◆ **Extracted entries**
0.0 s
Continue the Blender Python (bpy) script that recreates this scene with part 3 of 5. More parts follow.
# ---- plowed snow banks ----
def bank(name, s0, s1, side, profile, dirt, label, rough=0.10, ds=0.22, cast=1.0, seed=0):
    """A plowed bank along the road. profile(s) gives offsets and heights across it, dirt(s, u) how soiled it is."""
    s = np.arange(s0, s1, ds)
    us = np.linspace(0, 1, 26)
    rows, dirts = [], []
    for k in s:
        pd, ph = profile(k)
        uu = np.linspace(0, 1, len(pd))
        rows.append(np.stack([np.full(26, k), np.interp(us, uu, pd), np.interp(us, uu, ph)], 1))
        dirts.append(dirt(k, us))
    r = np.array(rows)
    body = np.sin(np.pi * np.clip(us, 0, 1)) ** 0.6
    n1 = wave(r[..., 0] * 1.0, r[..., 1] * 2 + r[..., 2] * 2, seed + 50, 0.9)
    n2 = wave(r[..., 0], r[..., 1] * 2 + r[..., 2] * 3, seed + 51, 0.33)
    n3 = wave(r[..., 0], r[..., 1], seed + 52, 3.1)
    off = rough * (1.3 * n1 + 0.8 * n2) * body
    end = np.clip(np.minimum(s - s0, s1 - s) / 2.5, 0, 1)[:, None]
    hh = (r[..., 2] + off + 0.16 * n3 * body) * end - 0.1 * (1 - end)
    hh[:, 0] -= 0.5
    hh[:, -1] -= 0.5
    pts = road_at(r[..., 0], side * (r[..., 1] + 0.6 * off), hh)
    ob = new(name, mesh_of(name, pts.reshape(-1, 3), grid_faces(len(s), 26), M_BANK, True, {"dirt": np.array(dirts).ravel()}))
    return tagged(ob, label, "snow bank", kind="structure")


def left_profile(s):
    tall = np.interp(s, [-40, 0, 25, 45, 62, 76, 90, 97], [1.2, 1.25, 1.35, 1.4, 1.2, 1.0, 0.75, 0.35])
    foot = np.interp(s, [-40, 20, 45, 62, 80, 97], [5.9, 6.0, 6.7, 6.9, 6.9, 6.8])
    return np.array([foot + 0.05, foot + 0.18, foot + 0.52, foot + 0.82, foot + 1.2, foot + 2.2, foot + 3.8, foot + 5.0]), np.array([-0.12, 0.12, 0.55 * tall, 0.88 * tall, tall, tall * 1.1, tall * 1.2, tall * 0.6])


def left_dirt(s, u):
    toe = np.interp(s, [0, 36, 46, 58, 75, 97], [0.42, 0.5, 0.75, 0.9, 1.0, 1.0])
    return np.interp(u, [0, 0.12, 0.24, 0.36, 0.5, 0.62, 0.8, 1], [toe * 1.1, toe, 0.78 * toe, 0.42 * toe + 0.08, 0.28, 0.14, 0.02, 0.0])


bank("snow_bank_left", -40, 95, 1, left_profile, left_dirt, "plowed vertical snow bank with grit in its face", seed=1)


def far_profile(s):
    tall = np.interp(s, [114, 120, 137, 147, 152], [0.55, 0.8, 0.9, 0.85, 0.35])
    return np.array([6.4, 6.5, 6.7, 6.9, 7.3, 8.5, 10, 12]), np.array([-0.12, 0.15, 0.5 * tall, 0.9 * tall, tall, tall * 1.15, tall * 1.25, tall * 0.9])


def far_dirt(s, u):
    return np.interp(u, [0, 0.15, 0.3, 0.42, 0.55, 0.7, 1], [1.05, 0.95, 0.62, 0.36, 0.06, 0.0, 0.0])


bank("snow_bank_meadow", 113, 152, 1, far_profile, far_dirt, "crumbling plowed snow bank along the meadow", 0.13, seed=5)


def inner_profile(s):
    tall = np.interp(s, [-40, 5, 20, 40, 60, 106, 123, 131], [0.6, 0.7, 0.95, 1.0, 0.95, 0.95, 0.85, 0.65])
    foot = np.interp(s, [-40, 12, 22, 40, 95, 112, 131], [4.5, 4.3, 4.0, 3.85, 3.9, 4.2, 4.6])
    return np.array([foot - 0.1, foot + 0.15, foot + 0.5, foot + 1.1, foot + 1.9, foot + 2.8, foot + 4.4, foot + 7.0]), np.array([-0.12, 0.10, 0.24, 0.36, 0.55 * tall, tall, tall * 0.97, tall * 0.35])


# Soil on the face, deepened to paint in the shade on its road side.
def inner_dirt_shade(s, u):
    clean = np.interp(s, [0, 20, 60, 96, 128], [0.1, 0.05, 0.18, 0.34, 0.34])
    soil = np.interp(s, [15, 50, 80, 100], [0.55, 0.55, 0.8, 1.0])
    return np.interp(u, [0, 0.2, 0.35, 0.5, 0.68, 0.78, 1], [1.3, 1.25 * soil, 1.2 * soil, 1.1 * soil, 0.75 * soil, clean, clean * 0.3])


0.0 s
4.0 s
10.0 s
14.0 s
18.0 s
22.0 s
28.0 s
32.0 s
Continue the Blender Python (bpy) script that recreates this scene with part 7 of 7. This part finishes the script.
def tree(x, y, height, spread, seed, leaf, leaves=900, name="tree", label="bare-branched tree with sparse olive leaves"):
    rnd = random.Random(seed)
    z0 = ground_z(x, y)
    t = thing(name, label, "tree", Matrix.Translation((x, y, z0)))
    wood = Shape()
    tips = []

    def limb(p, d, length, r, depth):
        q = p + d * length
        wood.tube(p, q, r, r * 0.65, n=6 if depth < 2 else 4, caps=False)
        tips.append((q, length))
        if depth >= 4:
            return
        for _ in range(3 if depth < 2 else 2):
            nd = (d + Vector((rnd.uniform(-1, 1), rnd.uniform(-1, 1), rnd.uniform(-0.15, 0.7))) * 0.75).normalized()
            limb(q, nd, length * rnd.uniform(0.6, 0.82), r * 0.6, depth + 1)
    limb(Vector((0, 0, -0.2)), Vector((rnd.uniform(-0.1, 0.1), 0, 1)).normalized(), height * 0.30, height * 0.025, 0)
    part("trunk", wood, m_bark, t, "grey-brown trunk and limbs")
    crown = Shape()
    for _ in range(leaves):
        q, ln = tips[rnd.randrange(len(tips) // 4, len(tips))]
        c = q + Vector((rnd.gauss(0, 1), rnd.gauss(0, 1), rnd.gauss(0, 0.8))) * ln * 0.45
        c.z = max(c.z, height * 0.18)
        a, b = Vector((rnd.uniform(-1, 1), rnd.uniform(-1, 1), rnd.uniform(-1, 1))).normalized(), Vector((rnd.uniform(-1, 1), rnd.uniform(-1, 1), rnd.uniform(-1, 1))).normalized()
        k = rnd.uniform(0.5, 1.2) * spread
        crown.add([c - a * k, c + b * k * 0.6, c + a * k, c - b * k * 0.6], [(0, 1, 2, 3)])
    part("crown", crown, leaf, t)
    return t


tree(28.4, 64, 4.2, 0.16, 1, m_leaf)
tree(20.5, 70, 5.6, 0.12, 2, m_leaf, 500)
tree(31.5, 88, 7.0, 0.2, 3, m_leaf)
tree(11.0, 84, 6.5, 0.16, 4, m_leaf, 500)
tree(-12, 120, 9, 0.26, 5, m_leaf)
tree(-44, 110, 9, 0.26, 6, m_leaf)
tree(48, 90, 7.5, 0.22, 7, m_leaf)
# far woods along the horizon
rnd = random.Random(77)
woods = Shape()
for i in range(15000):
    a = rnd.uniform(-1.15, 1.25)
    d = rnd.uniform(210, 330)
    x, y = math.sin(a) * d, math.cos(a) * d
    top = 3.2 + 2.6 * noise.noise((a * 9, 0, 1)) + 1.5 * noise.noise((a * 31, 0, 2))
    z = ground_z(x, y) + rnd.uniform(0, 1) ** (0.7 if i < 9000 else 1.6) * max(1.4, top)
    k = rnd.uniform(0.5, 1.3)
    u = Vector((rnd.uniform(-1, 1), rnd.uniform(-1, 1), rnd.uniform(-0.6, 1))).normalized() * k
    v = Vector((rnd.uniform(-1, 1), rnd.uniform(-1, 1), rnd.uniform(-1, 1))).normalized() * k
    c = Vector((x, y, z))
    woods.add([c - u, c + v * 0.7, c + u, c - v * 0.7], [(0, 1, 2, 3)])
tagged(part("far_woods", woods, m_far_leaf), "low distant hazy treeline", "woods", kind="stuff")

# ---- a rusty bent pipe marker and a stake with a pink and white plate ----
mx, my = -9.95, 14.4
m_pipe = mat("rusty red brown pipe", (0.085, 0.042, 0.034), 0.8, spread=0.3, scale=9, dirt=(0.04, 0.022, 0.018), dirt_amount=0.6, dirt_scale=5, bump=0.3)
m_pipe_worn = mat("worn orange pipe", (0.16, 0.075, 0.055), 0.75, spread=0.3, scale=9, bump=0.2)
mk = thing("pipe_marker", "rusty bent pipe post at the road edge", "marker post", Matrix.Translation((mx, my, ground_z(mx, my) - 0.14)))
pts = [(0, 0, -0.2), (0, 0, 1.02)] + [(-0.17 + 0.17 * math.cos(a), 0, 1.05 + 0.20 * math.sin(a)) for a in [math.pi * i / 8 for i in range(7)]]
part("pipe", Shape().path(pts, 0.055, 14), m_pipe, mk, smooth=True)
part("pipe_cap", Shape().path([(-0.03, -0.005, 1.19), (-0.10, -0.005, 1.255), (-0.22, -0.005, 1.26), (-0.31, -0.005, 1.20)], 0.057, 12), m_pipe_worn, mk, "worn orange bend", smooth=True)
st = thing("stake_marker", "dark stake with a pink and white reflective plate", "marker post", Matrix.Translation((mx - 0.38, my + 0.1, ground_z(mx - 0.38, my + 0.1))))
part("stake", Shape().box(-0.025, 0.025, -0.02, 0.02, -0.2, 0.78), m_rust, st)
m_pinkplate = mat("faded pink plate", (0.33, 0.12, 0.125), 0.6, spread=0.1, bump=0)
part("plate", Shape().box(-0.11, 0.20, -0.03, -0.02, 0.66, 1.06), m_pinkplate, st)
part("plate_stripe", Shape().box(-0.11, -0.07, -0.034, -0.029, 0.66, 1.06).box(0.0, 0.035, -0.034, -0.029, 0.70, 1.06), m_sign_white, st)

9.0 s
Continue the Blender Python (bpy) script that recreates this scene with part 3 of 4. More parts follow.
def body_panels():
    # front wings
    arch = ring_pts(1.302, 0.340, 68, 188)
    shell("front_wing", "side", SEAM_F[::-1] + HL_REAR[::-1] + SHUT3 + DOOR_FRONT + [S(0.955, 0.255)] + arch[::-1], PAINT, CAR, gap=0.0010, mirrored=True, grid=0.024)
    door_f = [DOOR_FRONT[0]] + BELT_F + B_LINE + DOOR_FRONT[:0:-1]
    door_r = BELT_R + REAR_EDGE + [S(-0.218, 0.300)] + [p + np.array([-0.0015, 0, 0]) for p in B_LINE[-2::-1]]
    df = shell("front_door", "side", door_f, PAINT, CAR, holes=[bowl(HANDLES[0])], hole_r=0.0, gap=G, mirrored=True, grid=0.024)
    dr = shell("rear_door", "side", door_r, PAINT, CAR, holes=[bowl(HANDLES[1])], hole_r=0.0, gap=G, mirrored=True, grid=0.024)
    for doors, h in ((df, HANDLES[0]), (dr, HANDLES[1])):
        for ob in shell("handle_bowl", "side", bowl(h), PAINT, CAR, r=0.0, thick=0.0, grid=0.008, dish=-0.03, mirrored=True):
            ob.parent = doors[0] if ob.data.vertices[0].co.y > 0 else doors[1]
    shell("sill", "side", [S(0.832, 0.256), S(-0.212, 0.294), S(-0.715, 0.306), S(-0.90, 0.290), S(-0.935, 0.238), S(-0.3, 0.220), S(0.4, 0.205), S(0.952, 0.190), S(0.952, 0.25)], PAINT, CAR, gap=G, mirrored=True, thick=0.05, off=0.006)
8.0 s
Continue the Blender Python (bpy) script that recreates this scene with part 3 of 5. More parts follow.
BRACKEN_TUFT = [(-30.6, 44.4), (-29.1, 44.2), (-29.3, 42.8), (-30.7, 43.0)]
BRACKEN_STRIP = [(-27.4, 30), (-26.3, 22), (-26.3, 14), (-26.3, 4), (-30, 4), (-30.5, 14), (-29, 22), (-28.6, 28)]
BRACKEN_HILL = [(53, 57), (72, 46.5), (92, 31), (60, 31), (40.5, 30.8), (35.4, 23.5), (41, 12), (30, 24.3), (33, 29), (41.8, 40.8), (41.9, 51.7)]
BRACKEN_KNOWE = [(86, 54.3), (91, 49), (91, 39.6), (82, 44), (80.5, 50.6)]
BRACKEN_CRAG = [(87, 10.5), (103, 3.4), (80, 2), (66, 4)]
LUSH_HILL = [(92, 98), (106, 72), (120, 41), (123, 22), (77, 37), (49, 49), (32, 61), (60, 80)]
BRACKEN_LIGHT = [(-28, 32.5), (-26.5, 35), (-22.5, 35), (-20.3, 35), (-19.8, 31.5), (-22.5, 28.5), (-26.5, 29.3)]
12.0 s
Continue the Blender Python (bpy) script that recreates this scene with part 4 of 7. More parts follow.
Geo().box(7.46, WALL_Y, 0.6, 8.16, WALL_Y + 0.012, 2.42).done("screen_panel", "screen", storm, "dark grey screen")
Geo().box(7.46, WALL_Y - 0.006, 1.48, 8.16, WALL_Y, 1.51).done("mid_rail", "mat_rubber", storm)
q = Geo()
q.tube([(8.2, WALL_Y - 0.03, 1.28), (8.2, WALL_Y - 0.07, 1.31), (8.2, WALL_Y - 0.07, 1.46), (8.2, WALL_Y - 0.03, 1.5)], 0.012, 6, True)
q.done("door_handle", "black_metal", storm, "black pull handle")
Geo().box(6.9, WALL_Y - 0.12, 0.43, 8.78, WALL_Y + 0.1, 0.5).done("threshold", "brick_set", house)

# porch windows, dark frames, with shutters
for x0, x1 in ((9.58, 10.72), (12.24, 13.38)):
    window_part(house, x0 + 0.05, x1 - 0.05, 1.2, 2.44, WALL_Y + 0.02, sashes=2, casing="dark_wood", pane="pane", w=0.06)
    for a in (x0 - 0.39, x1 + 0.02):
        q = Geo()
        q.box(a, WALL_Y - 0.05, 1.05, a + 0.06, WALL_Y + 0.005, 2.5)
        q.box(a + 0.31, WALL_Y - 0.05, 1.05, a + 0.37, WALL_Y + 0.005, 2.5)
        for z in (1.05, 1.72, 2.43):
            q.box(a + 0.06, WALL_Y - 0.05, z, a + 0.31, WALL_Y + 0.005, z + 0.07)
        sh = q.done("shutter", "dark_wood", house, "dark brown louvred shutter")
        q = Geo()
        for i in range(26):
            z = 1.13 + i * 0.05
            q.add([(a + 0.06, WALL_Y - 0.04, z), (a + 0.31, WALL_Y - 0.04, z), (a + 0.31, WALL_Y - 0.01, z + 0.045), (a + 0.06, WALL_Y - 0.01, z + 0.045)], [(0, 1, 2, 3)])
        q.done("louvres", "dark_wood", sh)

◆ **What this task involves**
Identify the lines that contain the string "scene", and copy every one of them.

◆ **Answer below**
Continue the Blender Python (bpy) script that recreates this scene with part 3 of 5. More parts follow.
Continue the Blender Python (bpy) script that recreates this scene with part 7 of 7. This part finishes the script.
Continue the Blender Python (bpy) script that recreates this scene with part 3 of 4. More parts follow.
Continue the Blender Python (bpy) script that recreates this scene with part 3 of 5. More parts follow.
Continue the Blender Python (bpy) script that recreates this scene with part 4 of 7. More parts follow.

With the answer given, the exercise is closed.